### Data for this exercise
####################

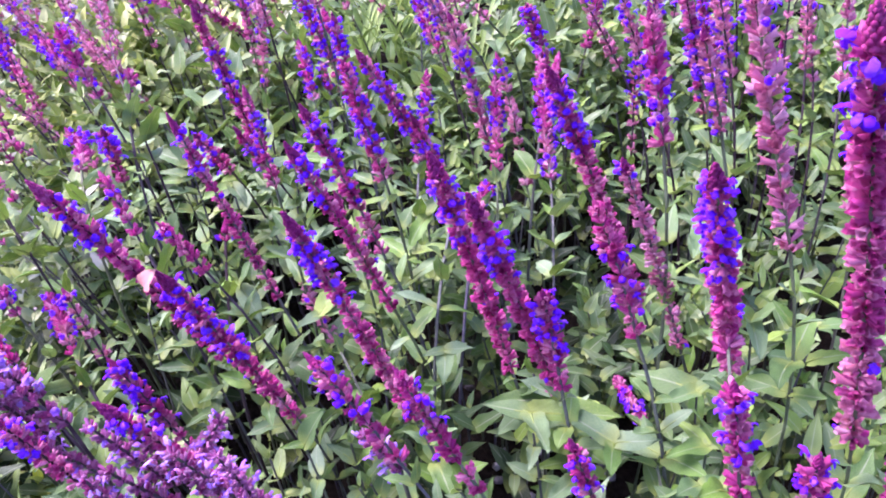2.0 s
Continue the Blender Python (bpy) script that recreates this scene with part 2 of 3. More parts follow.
def add_cup(bm, m, length, r0, r1, sides=6, lip=0.3, flare=1.15):
    """A calyx: a small swollen bell along +Z that opens to two rounded lips, the upper one longer."""
    rings = []
    for h, r in ((0.0, r0), (0.25, r1 * 0.85), (0.6, r1)):
        rings.append([bm.verts.new(m @ Vector((math.cos(a) * r, math.sin(a) * r * 0.85, h * length))) for a in [2 * math.pi * k / sides for k in range(sides)]])
    tips = []
    for k in range(sides):
        a = 2 * math.pi * k / sides
        c = math.cos(a)
        h = length * (0.82 + lip * (c * c if c > 0 else 0.6 * c * c))
        rr = r1 * (flare if abs(c) > 0.5 else 0.9)
        tips.append(bm.verts.new(m @ Vector((c * rr, math.sin(a) * rr, h))))
    rings.append(tips)
    for a, c in zip(rings, rings[1:]):
        for k in range(sides):
            bm.faces.new([a[k], a[(k + 1) % sides], c[(k + 1) % sides], c[k]])


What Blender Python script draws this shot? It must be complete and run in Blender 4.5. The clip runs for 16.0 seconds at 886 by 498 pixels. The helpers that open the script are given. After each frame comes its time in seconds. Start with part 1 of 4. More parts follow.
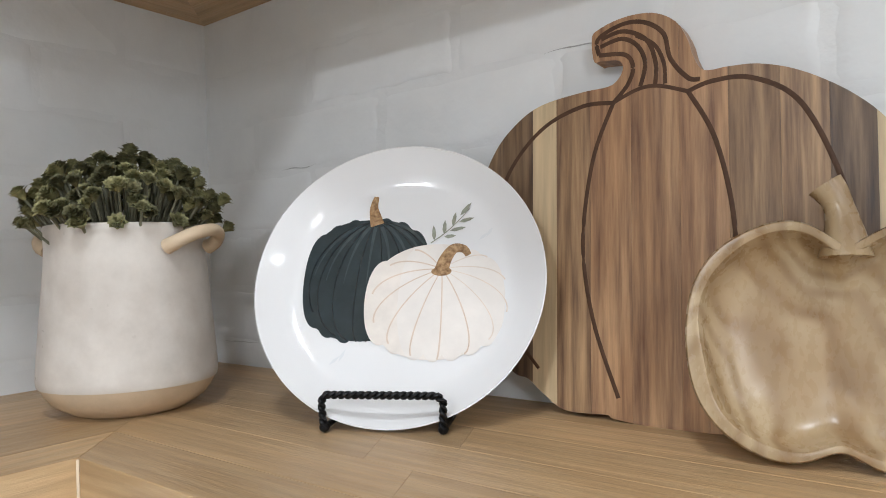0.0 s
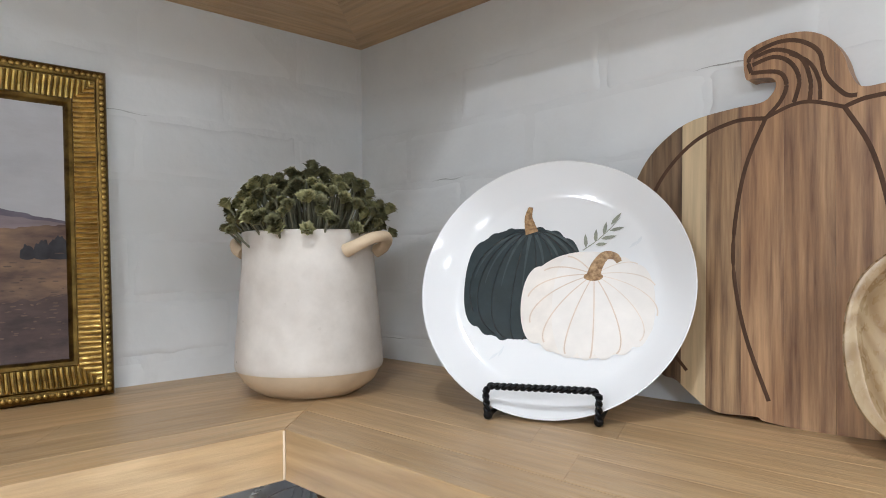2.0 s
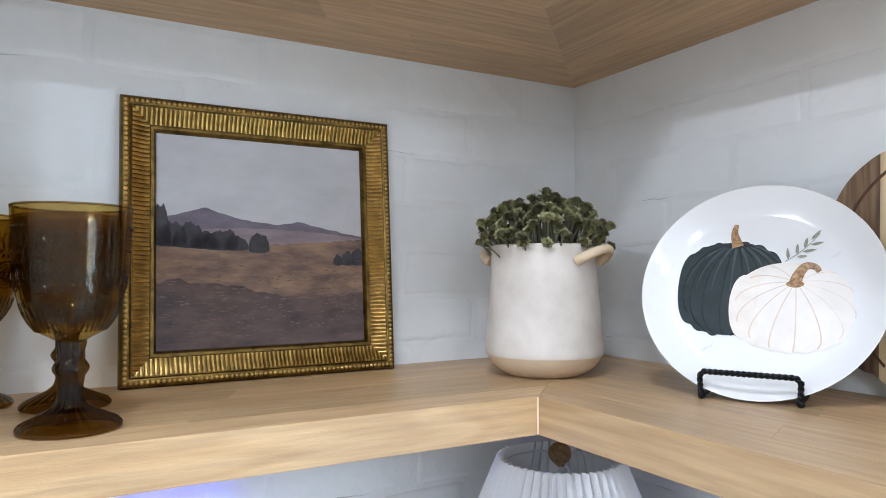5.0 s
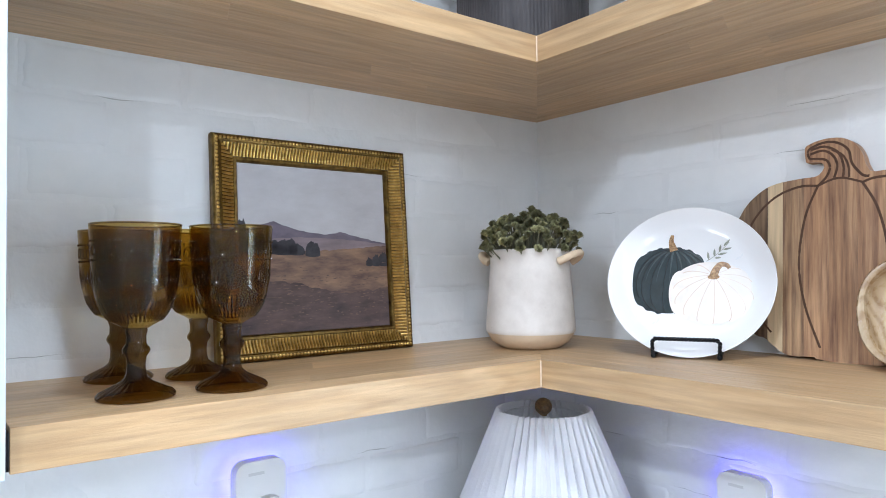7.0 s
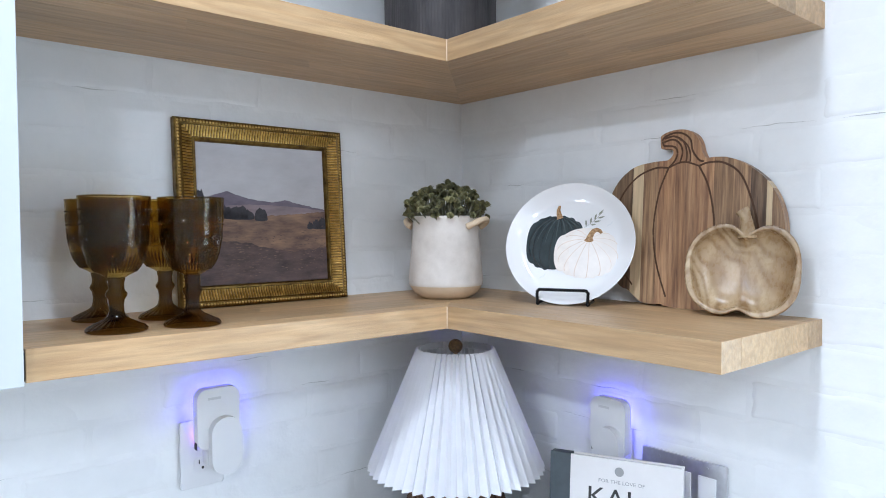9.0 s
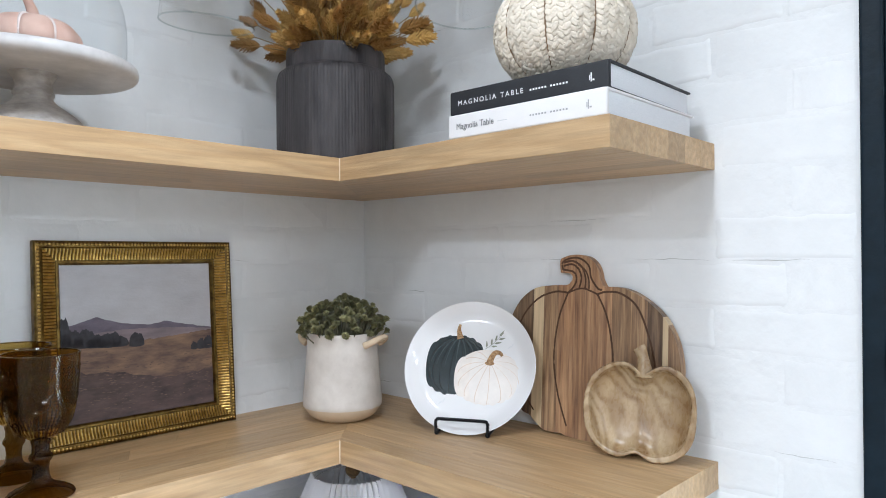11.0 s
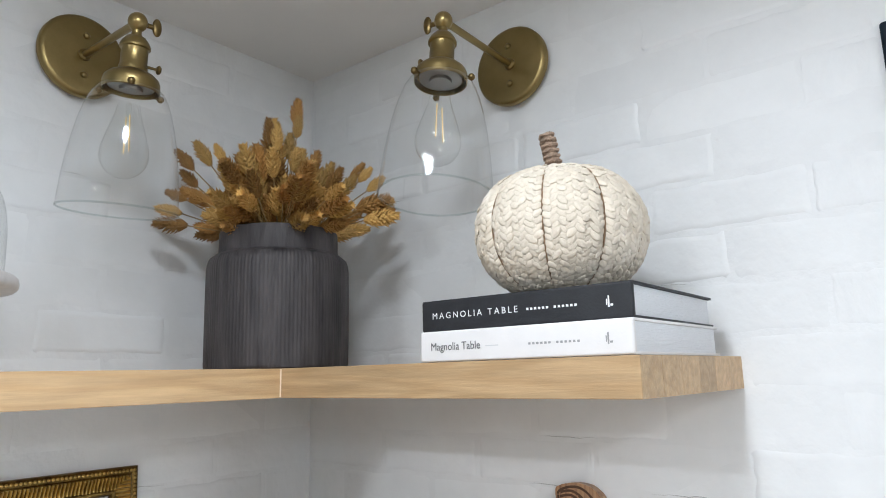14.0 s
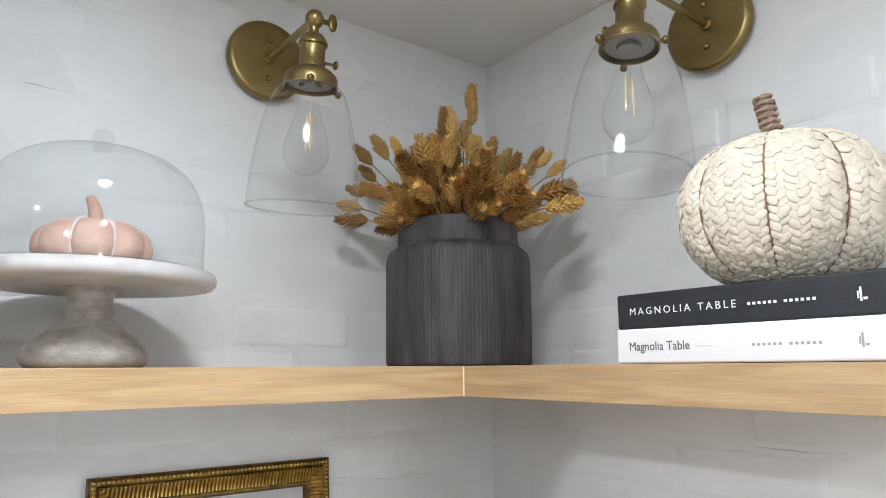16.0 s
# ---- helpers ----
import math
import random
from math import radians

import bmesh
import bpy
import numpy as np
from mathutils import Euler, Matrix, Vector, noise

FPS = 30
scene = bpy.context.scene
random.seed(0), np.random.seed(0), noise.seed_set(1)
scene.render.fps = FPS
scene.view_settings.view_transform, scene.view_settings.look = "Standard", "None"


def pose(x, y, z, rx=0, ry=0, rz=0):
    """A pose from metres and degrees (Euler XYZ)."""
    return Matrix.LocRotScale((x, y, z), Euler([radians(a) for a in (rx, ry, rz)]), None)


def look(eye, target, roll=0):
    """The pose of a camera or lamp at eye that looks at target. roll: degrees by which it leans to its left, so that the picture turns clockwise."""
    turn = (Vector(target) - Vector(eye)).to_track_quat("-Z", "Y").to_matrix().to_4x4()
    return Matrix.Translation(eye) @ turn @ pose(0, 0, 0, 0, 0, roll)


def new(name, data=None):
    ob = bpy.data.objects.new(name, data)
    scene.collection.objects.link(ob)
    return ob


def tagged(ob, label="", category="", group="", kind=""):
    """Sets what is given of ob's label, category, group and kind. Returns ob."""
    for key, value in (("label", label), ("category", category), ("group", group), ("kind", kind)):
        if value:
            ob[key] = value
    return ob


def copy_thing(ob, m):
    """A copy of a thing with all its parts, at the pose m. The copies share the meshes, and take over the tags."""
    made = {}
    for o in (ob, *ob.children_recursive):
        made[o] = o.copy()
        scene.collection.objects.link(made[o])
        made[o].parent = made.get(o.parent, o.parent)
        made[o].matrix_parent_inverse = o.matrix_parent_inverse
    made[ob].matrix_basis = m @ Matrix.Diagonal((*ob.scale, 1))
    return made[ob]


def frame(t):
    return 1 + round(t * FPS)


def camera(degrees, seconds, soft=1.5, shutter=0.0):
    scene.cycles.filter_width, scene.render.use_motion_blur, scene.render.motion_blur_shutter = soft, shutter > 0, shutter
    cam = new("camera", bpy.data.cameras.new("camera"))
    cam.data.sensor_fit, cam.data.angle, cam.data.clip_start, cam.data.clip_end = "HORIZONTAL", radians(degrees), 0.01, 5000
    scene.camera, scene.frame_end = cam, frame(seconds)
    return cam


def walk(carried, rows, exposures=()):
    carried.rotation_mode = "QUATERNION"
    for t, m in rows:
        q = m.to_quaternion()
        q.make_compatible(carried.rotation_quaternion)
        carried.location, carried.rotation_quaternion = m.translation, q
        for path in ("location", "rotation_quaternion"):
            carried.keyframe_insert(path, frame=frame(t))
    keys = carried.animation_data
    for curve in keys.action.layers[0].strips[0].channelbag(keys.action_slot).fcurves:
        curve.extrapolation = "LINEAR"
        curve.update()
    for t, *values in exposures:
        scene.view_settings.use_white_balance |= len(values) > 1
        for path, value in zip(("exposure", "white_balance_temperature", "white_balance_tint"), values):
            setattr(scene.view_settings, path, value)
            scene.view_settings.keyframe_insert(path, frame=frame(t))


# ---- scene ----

####################

Above are some entries; copy exactly the lines from the line with "What Blender Python" through the line with "of a camera", both included, but none of the pictures.

What Blender Python script draws this shot? It must be complete and run in Blender 4.5. The clip runs for 16.0 seconds at 886 by 498 pixels. The helpers that open the script are given. After each frame comes its time in seconds. Start with part 1 of 4. More parts follow.
0.0 s
2.0 s
5.0 s
7.0 s
9.0 s
11.0 s
14.0 s
16.0 s
# ---- helpers ----
import math
import random
from math import radians

import bmesh
import bpy
import numpy as np
from mathutils import Euler, Matrix, Vector, noise

FPS = 30
scene = bpy.context.scene
random.seed(0), np.random.seed(0), noise.seed_set(1)
scene.render.fps = FPS
scene.view_settings.view_transform, scene.view_settings.look = "Standard", "None"


def pose(x, y, z, rx=0, ry=0, rz=0):
    """A pose from metres and degrees (Euler XYZ)."""
    return Matrix.LocRotScale((x, y, z), Euler([radians(a) for a in (rx, ry, rz)]), None)


def look(eye, target, roll=0):
    """The pose of a camera or lamp at eye that looks at target. roll: degrees by which it leans to its left, so that the picture turns clockwise."""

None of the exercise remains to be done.